Leadership training often works the same way.

We send aspiring leaders to programs where they gain new insights and approaches. They return to the workplace with good intentions and knowledge. But the environment they return to hasn’t changed.

There is no structured practice. No coaching. No regular feedback.

Over time, the ideas fade, and behaviour remains largely the same.

Organizations invest significant time and money in training their people.

And organizations are not the only ones investing. Many professionals pursue courses, certifications, and degrees at their own expense. They give up evenings and weekends, sometimes invest thousands of dollars, because they believe the learning will help them grow and advance.

Both the organization and the participants deserve a return on that investment. That return only happens when new knowledge becomes new behaviour.

If organizations want training to really produce change, several things help:
  • Start with a clear goal for what success will look like after the training.
  • Provide follow-up coaching and support so people can practice the new skill.
  • Send a critical mass of people so they can reinforce the learning together.
  • Create opportunities for participants to teach what they learned and how they plan to apply it.
  • Measure the behaviours you want to see.
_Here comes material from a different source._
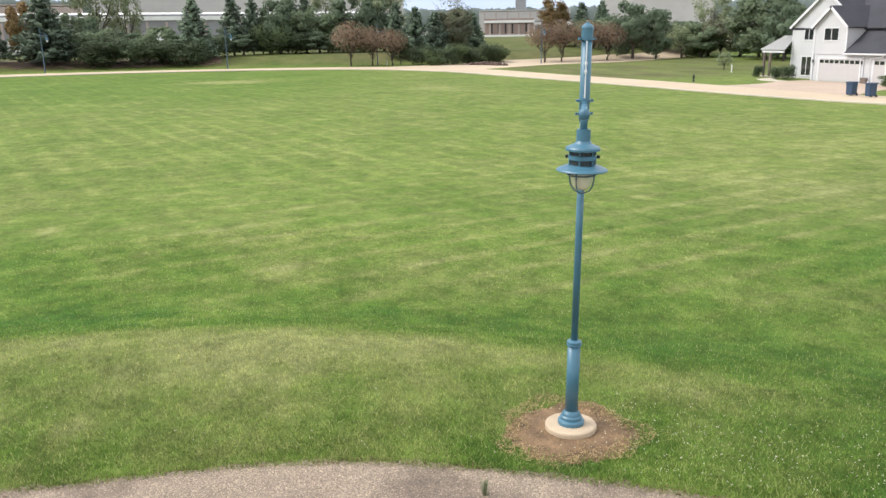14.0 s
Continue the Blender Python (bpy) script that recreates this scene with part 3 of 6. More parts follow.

Even so-called soft skills can be observed and tracked.

When training does not lead to meaningful change, ask:
  • Was it the right skill to develop?
  • Did we send the right person or was this right for me?
  • Was the training itself effective?
  • What support existed to help the person apply what they learned?

Training can introduce new ideas. But the real work of leadership development happens afterward—when people have the space, support, and accountability to practice those ideas until they become habits.